You’re gonna find assholes everywhere.  I think that the variety of expressions of fandom in metal are the kinds of varieties you would see in society in general.  In a sense, metal has been welcoming to every stratum of the modern, post-capital society, so you get skinheads as much as you’re going to get white collar who are going to be meeting at small bars and listening to a metal band.  You see that in Montreal fairly often.

I’ve written about this – how in the early 80’s most academics, even sociologists, were reluctant to have a very nuanced view around how the psychology and sociology of metal fans may or may not be as stereotypical as they’re made out to be.  So metal fans were [seen as] the lowest strata of society – they were suicidal, they were violent, they were aggressive – and more and more we found that those kinds of stereotypes are just not true.  You’ll find those kinds of people in every sphere, and depending on how the community is defined and how the community boundaries are defined, you either come to know those kinds of people or you’ll see it taken away.  I think I’m particularly interested in how a community of, let’s say, black metal fans – and I don’t mean the sort of popular, commercialized versions of black metal but I mean black metal that harkens to, perhaps, depressive and suicidal lyrics, the black metal that is very focused on nature and Scandinavia – how does the community that forms around the fandom of black metal where the whole notion of fandom is rejected, where black metal artists in fact ask their fans to just piss off, they’ll release their record in, like, ten copies on a tape and if you don’t have it, fuck off, that’s it.  We’re not going to engage with you.  That irony isn’t lost on me.  I’m interested in what kind of people are interested in those communities and how people engage in those communities.  Because you really have only the hyperreality that you’re creating in your mind about what it means to be a fan of, let’s say, Xasthur or Leviathan.  That to me has more significance in better understanding the nuances of the modern day metal fan. 

Do you feel any connection between interest in heavy music and your desire to teach?
Yes, what heavy music and the philosophy around heavy music has given to me, as an ethos, is the constant struggle to be recognized as an individual.  I keep coming back to that because it’s something that I repeat often in my classes, whether it surrounds statistics or whether it’s about the scholarship of teaching and learning or social media.  I engage students in projects that help them to put a little bit of themselves into those projects.  If I were to talk about it in more philosophical terms, I like to see a separation between a phenomenon and the person who’s discussing that phenomenon.

So in getting students to work on research material, whether it’s communities of metal fans or a suicidal individual, I have them engage with the phenomenon without trying to impose any preconceived notions that other may have had on it.  You’re allowing multiple voices to actually talk about the phenomenon.  That’s something that I keep trying to do even in my own work.

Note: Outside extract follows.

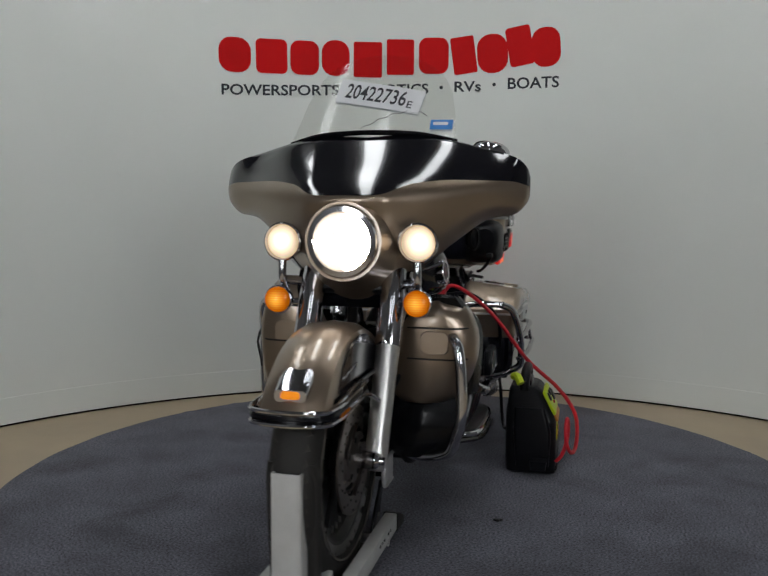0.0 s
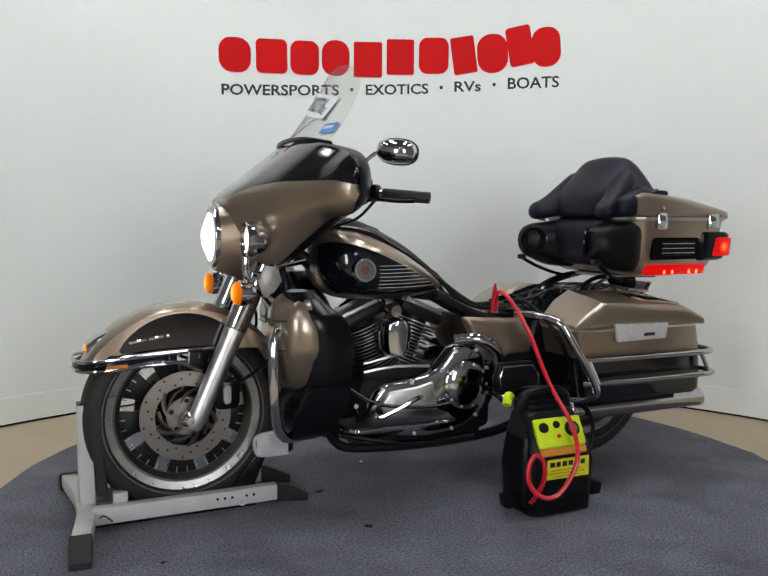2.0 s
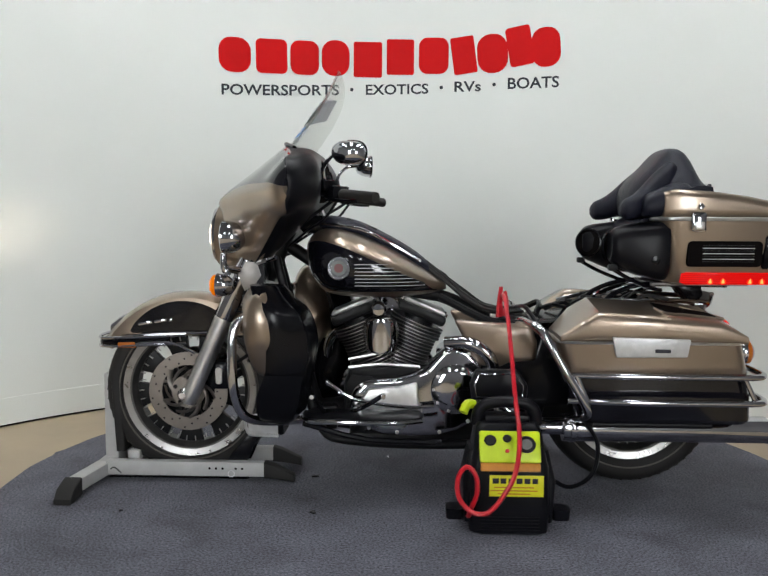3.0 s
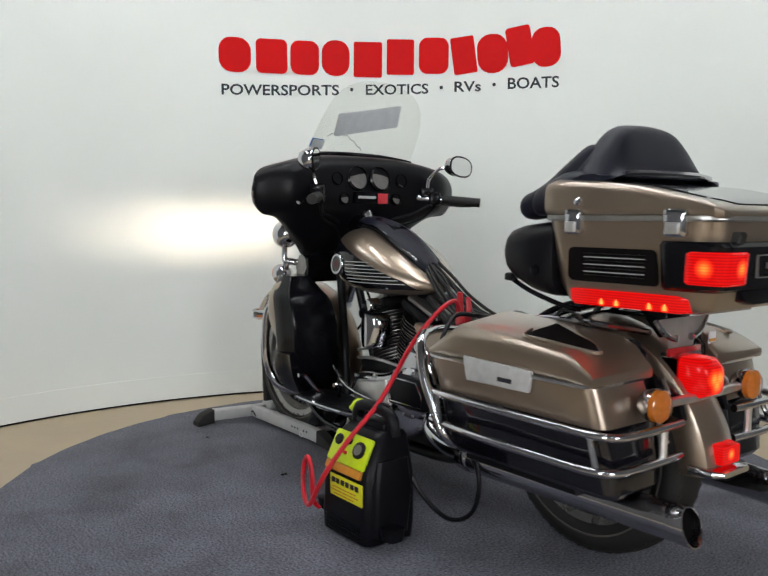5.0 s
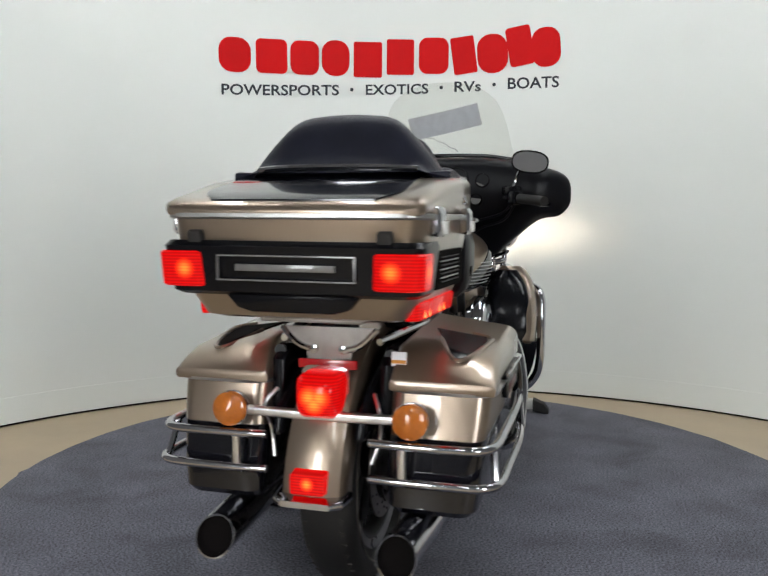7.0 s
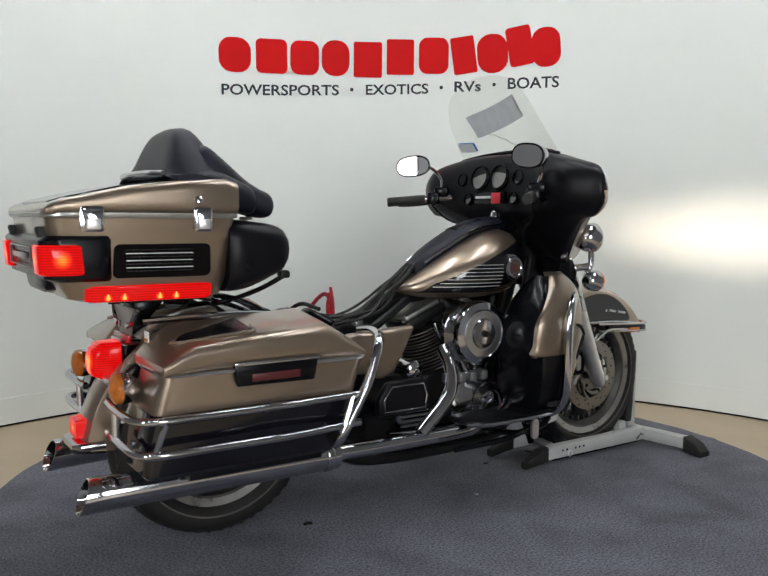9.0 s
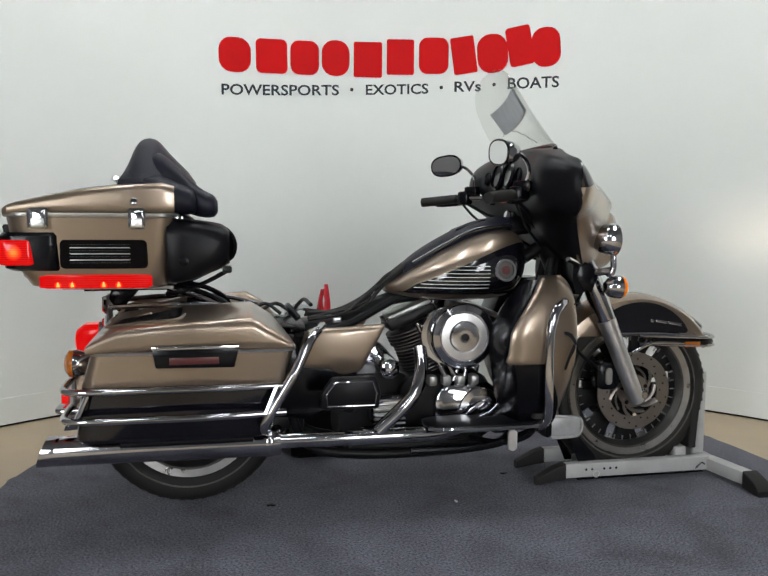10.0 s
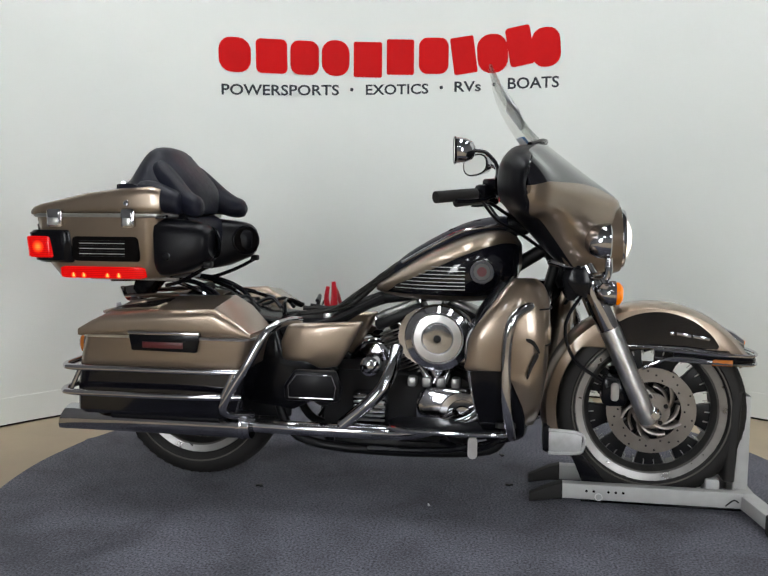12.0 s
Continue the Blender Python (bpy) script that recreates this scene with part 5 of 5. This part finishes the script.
    # rack below
    for s in (-1, 1):
        part("rack_tube", flip(tube([(-1.12, 0.08, 0.772), (-0.95, 0.10, 0.776), (-0.80, 0.10, 0.772), (-0.70, 0.12, 0.735), (-0.66, 0.14, 0.69), (-0.66, 0.15, 0.66)], 0.009, 8, 4), s), "satin_black", t, "black trunk rack tube")
        part("rack_tube", flip(tube([(-0.86, 0.10, 0.772), (-0.76, 0.13, 0.74), (-0.70, 0.145, 0.70), (-0.72, 0.150, 0.66)], 0.008, 8, 4), s), "chrome", t)
        part("pod_stay", flip(tube([(-0.86, 0.18, 0.760), (-0.80, 0.20, 0.775), (-0.73, 0.23, 0.805), (-0.675, 0.245, 0.836)], 0.007, 8, 4), s), "satin_black", t)
        part("stay_foot", flip(box((-0.672, 0.245, 0.842), (0.03, 0.03, 0.022), 0.006), s), "engine", t)
    part("rack_plate", box((-1.01, 0, 0.778), (0.34, 0.26, 0.010), 0.003), "bracket", t, "bare metal rack plate")
    part("rack_post", prism([(-1.04, 0.772), (-0.95, 0.772), (-0.98, 0.735), (-1.02, 0.690), (-1.05, 0.735)], -0.055, 0.055, 0.006), "satin_black", t)
    # backrest: one padded band, high in the middle, reaching forward at the sides
    rings = []
    for y, top, xr, xf, bot in ((-0.275, 1.085, -0.985, -0.865, 1.015), (-0.235, 1.125, -0.995, -0.850, 1.012), (-0.185, 1.185, -0.992, -0.805, 1.012), (-0.125, 1.238, -0.985, -0.780, 1.012), (-0.05, 1.252, -0.982, -0.770, 1.012),
                                (0.05, 1.252, -0.982, -0.770, 1.012), (0.125, 1.238, -0.985, -0.780, 1.012), (0.185, 1.185, -0.992, -0.805, 1.012), (0.235, 1.125, -0.995, -0.850, 1.012), (0.275, 1.085, -0.985, -0.865, 1.015)):
        h = top - 1.02
        xm = xr + 0.055
        rings.append([V(xr, y, 1.112), V(xr + 0.018, y, 1.02 + h * 0.72), V(xm - 0.008, y, top - 0.006), V(xm + 0.035, y, top), V(xm + 0.075 + 0.02 * h, y, 1.02 + h * 0.80), V(xf - 0.04 * (h < 0.1), y, 1.02 + h * 0.42), V(xf, y, bot + 0.02), V(xf - 0.02, y, bot), V(-0.86, y, bot), V(-0.90, y, 1.104)])
    part("backrest", skin(rings, 4, 3), "vinyl", t, "black vinyl passenger backrest pad")
    for s in (-1, 1):
        # arm rest: short bolster on the trunk corner, then the long pad
        b = bmesh.new()
        rr = []
        for x, zc, hz, hy in ((-0.925, 1.085, 0.026, 0.028), (-0.905, 1.080, 0.046, 0.040), (-0.86, 1.066, 0.058, 0.046), (-0.81, 1.054, 0.050, 0.044), (-0.775, 1.045, 0.042, 0.038), (-0.762, 1.040, 0.024, 0.022)):
            rr.append([V(x, 0.240 + hy * math.cos(a), zc + hz * math.sin(a) * (1 if math.sin(a) > 0 else 0.8)) for a in (2 * math.pi * j / 12 for j in range(12))])
        part("arm_bolster", flip(skin(rr, 4, 2, bm=b), s), "vinyl", t, "black vinyl bolster")
        rr = []
        for x, zc, hz, hy, yc in ((-0.90, 1.140, 0.050, 0.030, 0.165), (-0.87, 1.130, 0.070, 0.050, 0.160), (-0.82, 1.095, 0.065, 0.055, 0.170), (-0.775, 1.062, 0.052, 0.052, 0.190), (-0.74, 1.044, 0.042, 0.046, 0.210), (-0.712, 1.038, 0.034, 0.040, 0.218), (-0.698, 1.036, 0.016, 0.018, 0.220)):
            rr.append([V(x, yc + hy * math.cos(a), zc + hz * math.sin(a)) for a in (2 * math.pi * j / 12 for j in range(12))])
        part("arm_pad", flip(skin(rr, 4, 2), s), "vinyl", t, "black vinyl arm pad")
        # speaker pod
        rr = []
        for x, z0, z1, y0, y1 in ((-0.850, 0.800, 0.997, 0.10, 0.286), (-0.815, 0.802, 0.997, 0.11, 0.292), (-0.770, 0.812, 0.992, 0.13, 0.292), (-0.720, 0.832, 0.986, 0.15, 0.288), (-0.682, 0.848, 0.976, 0.165, 0.280), (-0.664, 0.866, 0.960, 0.18, 0.266)):
            rr.append([V(x, y, z) for y, z in rounded(y0, y1, z0, z1, 0.05, 4)])
        pd = part("speaker_pod", flip(skin(rr, 3, 1), s), "plastic", t, "black speaker pod below the arm rest")
        part("speaker_ring", flip(lathe([(0.050, 0.0), (0.056, 0.004), (0.056, 0.010), (0.050, 0.012)], (-0.688, 0.176, 0.914), (0.66, -0.75, 0.05), 30, caps=False), s), "satin_black", t)
        part("speaker_cone", flip(lathe([(0.0, 0.0), (0.049, 0.004), (0.049, 0.006), (0, 0.0065)], (-0.688, 0.176, 0.914), (0.66, -0.75, 0.05), 28, caps=False), s), "gap", t)
        part("pod_knob", flip(lathe([(0.014, 0), (0.014, 0.006), (0.008, 0.007)], (-0.800, 0.290, 0.870), (0, 1, 0), 18), s), "satin_black", t)
    part("lumbar_pad", skin([[V(x, y, z) for x, z in ((-0.84, 0.83), (-0.80, 0.83), (-0.775, 0.88), (-0.765, 0.95), (-0.785, 1.0), (-0.84, 1.0))] for y in (-0.15, -0.10, 0, 0.10, 0.15)], 3, 3), "vinyl", t, "black vinyl lumbar pad")
    part("grab_rail", tube([(-0.80, -0.285, 1.005), (-0.80, -0.305, 1.0), (-0.83, -0.304, 1.0)], 0.005, 6, 3), "chrome", t)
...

I find that the broad field of metal studies, right now, looks very incestuous and what we need to do is involve more people in the scene, more producers of music, consumers of music, promoters of music, get their voices heard when they write about the scene.  I think journalists and writers do that in a very good fashion.  When you look at the longevity of a magazine like Decibel, and you compare that with some of the more run-of-the-mill [outlets] that report metal news, you can see how Decibel gives a voice to people in the scene in a way that the others don’t.  That’s something that transfers a lot into my work.

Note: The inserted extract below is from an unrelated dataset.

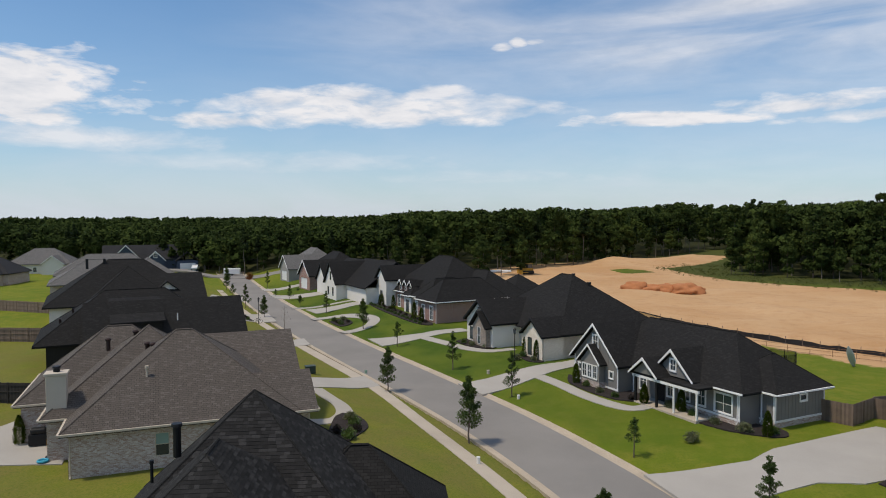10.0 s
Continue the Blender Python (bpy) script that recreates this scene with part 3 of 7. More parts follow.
# ---- roads, kerbs, walks and drives ----
def street_z(x, y):
    return -2.0 + 0.0085 * y


def lane_z(x, y):
    return -1.6 - 0.012 * x


STREET = [(road_x(y), y) for y in np.arange(-40, 236, 1.5)]
tagged(ribbon("road", STREET, [(-3.32, 0.0), (-1.6, 0.035), (0, 0.05), (1.6, 0.035), (3.32, 0.0)], ASPHALT, street_z), "grey asphalt street with pale stains and concrete gutters", "road", kind="structure")
for sgn, nm in ((-1, "kerb_left"), (1, "kerb_right")):
    prof = [(sgn * 3.3, 0.004), (sgn * 3.75, 0.03), (sgn * 3.86, 0.13), (sgn * 4.03, 0.145)]
    for run in ([STREET] if sgn > 0 else [[p for p in STREET if p[1] < 6.3], [p for p in STREET if p[1] > 14.2]]):
        tagged(ribbon(nm, run, prof if sgn > 0 else prof[::-1], CURB, street_z, close_skirt=0.36), "tan concrete kerb and gutter along the street", "kerb", kind="structure")
LANE = [(x, 12.6 - 0.262 * x) for x in np.arange(-60, 11.7, 1.0)]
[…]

I feel it’s a struggle.  In some sense, I will be a whore to the grant money.  If they will give me money to explore hate speech in social media, I’ll do that.  But I will go to Norway and collect data at Inferno because the far right movement is very much a part of my work.  So, yeah, I’ll be a whore to it, but I’ll also find ways to incorporate my metal studies work into that  project.

Are there any performers you think of as particularly erudite?

One is Luc Lemay, who is the guitarist and singer for Gorguts.  I had an opportunity to engage with Luc over the last couple of years and I know him fairly well.  He was, in fact, supposed to be at Grimposium, he was gonna give a talk about improvisation in metal music but unfortunately he was on tour [ed. note: our bad].  We did manage to catch him [playing] though, in Montreal.  The date fell around the Grimposium date, so we all went to watch him.  But Luc comes across as someone who is very intense and very passionate about how music is a language and is a way of life.  When I think about metal, it’s not something that I can switch on or off.  I’m constantly thinking about what I’m going to be listening to next.  Yesterday morning it was pretty cloudy here, and I said, ‘Oh I have to put on some old school death metal and take a walk in that fog,’ because that’s the only way I can engage in what I like to call the hyperreal experience of metal.  I’m not going to go and slaughter ten people randomly on the street and enjoy old school death metal.  I want to walk in that fog and imagine doing it, you know?  And Luc really knows how to engage people in conversation around how music is a very powerful language. 

The other peson who I find very eloquent is Daniel Mongrain, another Quebecois.  Dan used to be in Martyr and is now currently the guitarist for Voivod.  Dan is also a teacher.  In fact, he teaches classical jazz and guitar at a school here in Quebec.  The last time I spoke to him he was on his way to Japan, I was on my way to watch Emperor in Japan and we were on the same flight.  Dan comes across as someone who is very wise.  He’s very young but he has a lot to say about how the Quebec scene needs to respect itself a little bit more.  We’ve given birth to some of the greatest death metal bands and technical metal bands ever, and in the face of commercialization and 50-60,000 people descending into Montreal to watch Metallica and whoever else in August, we need to have a way to promote the roots of our metal scene.  So when Voivod gets selected to open for Metallica at Heavy MTL, I see it as a sign, as a big Fuck You to the commercialization of metal, and I think that that’s important.  I think that we need to keep fighting the morass of safe music.  And Dan and Luc are people who talk about that really well.